Friday, December 5. 2008
George Will:
Three days after the president-elect announced in a radio address that he had directed his "economic team" to devise a plan "that will mean 2.5 million more jobs by January of 2011," he said at a news conference that he favored measures "that will help save or create 2.5 million jobs." To the extent that his ambition is clear, it is notably modest.

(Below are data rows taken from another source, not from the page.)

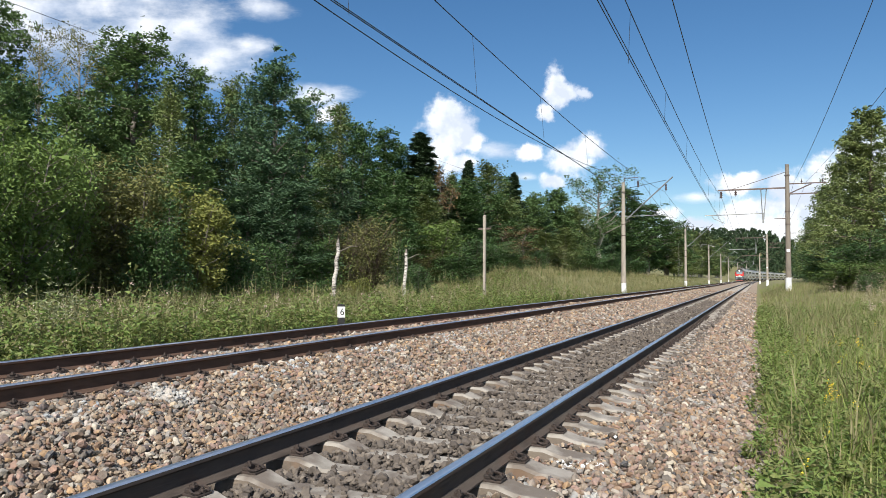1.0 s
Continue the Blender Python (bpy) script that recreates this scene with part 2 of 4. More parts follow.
STONE = [(.10, .10, .10), (.31, .21, .165), (.065, .066, .07), (.46, .41, .33), (.22, .205, .19), (.40, .26, .14), (.086, .072, .060), (.30, .21, .14), (.19, .12, .08), (.36, .28, .20), (.092, .077, .06), (.185, .165, .145), (.30, .19, .14), (.115, .095, .08), (.27, .24, .20), (.13, .10, .078), (.44, .36, .26), (.15, .108, .08), (.245, .165, .107), (.16, .155, .15)]
M = {
    "stone": with_patches(material("crushed_stone", STONE, 30, 0.85, bump=0.35, bump_scale=90, island=0.93), (.52, .53, .51), 1.1, .62, .70, .55),
    "dusty_stone": material("brake_dusted_stone", [(.065, .055, .047), (.12, .10, .082), (.09, .075, .063), (.15, .125, .10), (.095, .082, .071), (.21, .175, .138)], 30, 0.9, bump=0.35, bump_scale=90, island=0.93),
    "gravel_bed": material("gravel_bed", [(.17, .135, .105), (.34, .27, .20), (.25, .195, .15), (.42, .345, .265)], 26, 0.95, bump=1.0, bump_scale=34, bump_distance=0.05),
    "dusty_bed": material("dusted_gravel_bed", [(.05, .043, .037), (.11, .092, .078), (.08, .067, .057), (.145, .12, .10)], 26, 0.95, bump=1.0, bump_scale=34, bump_distance=0.05),
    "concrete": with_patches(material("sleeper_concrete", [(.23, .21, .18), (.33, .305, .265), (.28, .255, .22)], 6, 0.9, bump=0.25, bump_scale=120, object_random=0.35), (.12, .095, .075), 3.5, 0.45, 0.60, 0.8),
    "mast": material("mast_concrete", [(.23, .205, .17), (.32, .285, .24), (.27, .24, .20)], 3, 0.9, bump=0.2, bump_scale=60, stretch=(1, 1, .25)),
    "limed": material("lime_dusted_stone", [(.25, .265, .27), (.40, .415, .42), (.32, .335, .34)], 8, 0.95, bump=0.3, bump_scale=90, island=0.7),
    "side_concrete": with_patches(material("brown_sleeper_side", [(.10, .082, .065), (.17, .14, .11), (.13, .105, .083)], 7, 0.95, bump=0.4, bump_scale=70, object_random=.3), (.16, .095, .055), 3.5, .5, .65, .6),
    "dark_mast": material("dark_mast_concrete", [(.13, .112, .09), (.19, .165, .135), (.16, .138, .112)], 3, 0.9, bump=0.2, bump_scale=60, stretch=(1, 1, .25)),
    "whitewash": material("whitewash", [(.46, .47, .47), (.66, .67, .67), (.58, .59, .59)], 5, 0.85, bump=0.15),
    "steel_head": material("polished_rail_steel", [(.74, .75, .77), (.86, .87, .89)], 3, 0.36, 1.0, bump=0.03, bump_scale=300, stretch=(8, .3, 8)),
    "rail_dark": with_patches(material("rail_rust_dark", [(.05, .041, .035), (.085, .07, .06), (.065, .054, .047)], 8, 0.9, 0.0, specular=0.08, bump=0.15, stretch=(1, .2, 1)), (.09, .055, .04), 3.0, .5, .7, .5),
    "rail_rust": with_patches(material("rail_rust_brown", [(.06, .04, .031), (.11, .07, .052), (.08, .053, .04)], 8, 0.92, 0.0, specular=0.08, bump=0.15, stretch=(1, .2, 1)), (.13, .075, .05), 3.0, .5, .7, .5),
    "iron": material("rusty_fastening", [(.03, .026, .024), (.065, .048, .04), (.045, .037, .033)], 20, 0.75, 0.3, bump=0.2, bump_scale=80, object_random=.2),
    "galvanised": material("painted_steel", [(.18, .19, .19), (.28, .29, .29)], 5, 0.5, 0.6, bump=0.05),
    "rust_arm": material("rusty_arm_steel", [(.10, .075, .065), (.17, .13, .115)], 6, 0.7, 0.4, bump=0.1),
    "wire": material("contact_wire", [(.02, .02, .022), (.035, .035, .04)], 2, 0.5, 0.6, bump=0),
    "porcelain": material("brown_porcelain", [(.05, .035, .03), (.07, .05, .045)], 5, 0.2, bump=0),
    "earth": with_patches(material("verge_soil", [(.10, .12, .04), (.16, .165, .065), (.20, .18, .085), (.13, .145, .05)], 3, 0.95, bump=0.6, bump_scale=18), (.16, .135, .07), 0.35, .5, .7, .6),
    "grass": material("grass_blades", [(.12, .19, .034), (.17, .24, .05), (.25, .285, .08), (.13, .20, .04), (.32, .30, .125), (.11, .175, .036)], 0.5, 0.6, bump=0, island=0.75, translucent=0.3),
    "far_grass": material("far_verge_blades", [(.10, .14, .038), (.15, .17, .06), (.075, .11, .03), (.21, .195, .085), (.12, .15, .045)], 0.5, 0.65, bump=0, island=0.75, translucent=0.3),
    "dry_grass": material("seeding_grass", [(.26, .225, .115), (.19, .20, .08), (.32, .27, .15), (.13, .155, .05), (.22, .165, .10)], 0.5, 0.7, bump=0, island=0.75, translucent=0.25),
    "weed": material("weed_leaves", [(.08, .145, .03), (.135, .205, .045), (.20, .26, .07), (.16, .15, .055), (.105, .17, .036)], 0.9, 0.6, bump=0, island=0.75, translucent=0.3),
    "pale_weed": material("pale_weed_leaves", [(.21, .235, .12), (.29, .31, .17), (.24, .26, .14)], 0.5, 0.7, bump=0, island=0.75, translucent=0.2),
    "yellow": material("yellow_petals", [(.7, .5, .03), (.8, .6, .05)], 5, 0.6, bump=0, island=.7),
    "pale_flower": material("pale_flower_heads", [(.38, .30, .24), (.52, .42, .34), (.34, .23, .22)], 5, 0.8, bump=0, island=.7),
    "black": material("black_paint", [(.02, .02, .02), (.035, .035, .035)], 6, 0.6, bump=0.05),
    "white_paint": material("white_paint", [(.75, .75, .74), (.84, .84, .83)], 6, 0.5, bump=0.05),
}
BARK = {
    "grey": material("grey_bark", [(.10, .085, .07), (.19, .17, .145), (.14, .12, .10)], 5, 0.95, bump=0.5, bump_scale=30, stretch=(1, 1, .25)),
    "birch": material("birch_bark", [(.05, .045, .04), (.10, .09, .08), (.46, .43, .39), (.56, .53, .48), (.5, .47, .43)], 7, 0.9, bump=0.2, stretch=(.6, .6, 2.2)),
    "pale": material("pale_grey_bark", [(.22, .20, .17), (.36, .335, .29), (.30, .275, .235)], 5, 0.95, bump=0.4, bump_scale=30, stretch=(1, 1, .25)),
    "spruce": material("spruce_bark", [(.07, .05, .04), (.12, .09, .07)], 6, 0.95, bump=0.5),
}


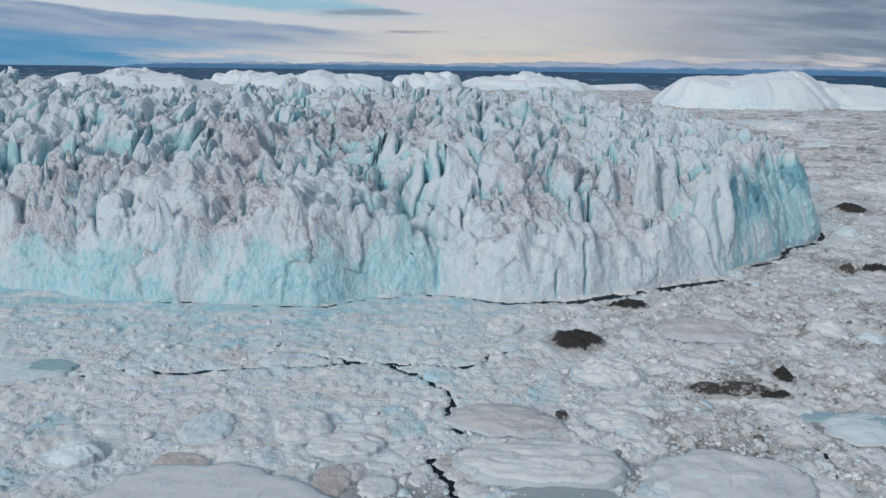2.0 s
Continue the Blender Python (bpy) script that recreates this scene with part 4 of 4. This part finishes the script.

It is, however, unclear. How will anyone calculate the number of jobs "saved"? In what sense saved? Saved from what? Saved by what? By government action, such as agriculture subsidies or other corporate welfare? What about jobs lost because of those irrational uses of finite economic resources? Should jobs "saved" by, say, protectionist policies that interfere with free trade be balanced against jobs lost when export markets are lost to retaliatory protectionism?
...
In his wise book "Capitalism, Democracy & Ralph's Pretty Good Grocery," John Mueller, an Ohio State political scientist, notes that John Maynard Keynes's central theme, according to his biographer Robert Skidelsky, was that "the state is wise and the market is stupid." Mueller continues: "Working from that sort of perspective, India's top economists for a generation supported policies of regulation and central control that failed abysmally -- leading one of them to lament recently, 'India's misfortune was to have brilliant economists.' " Many of them were educated in Britain, by Keynes's followers. In America today, everyone agrees that the president-elect's economic team is composed of brilliant economists.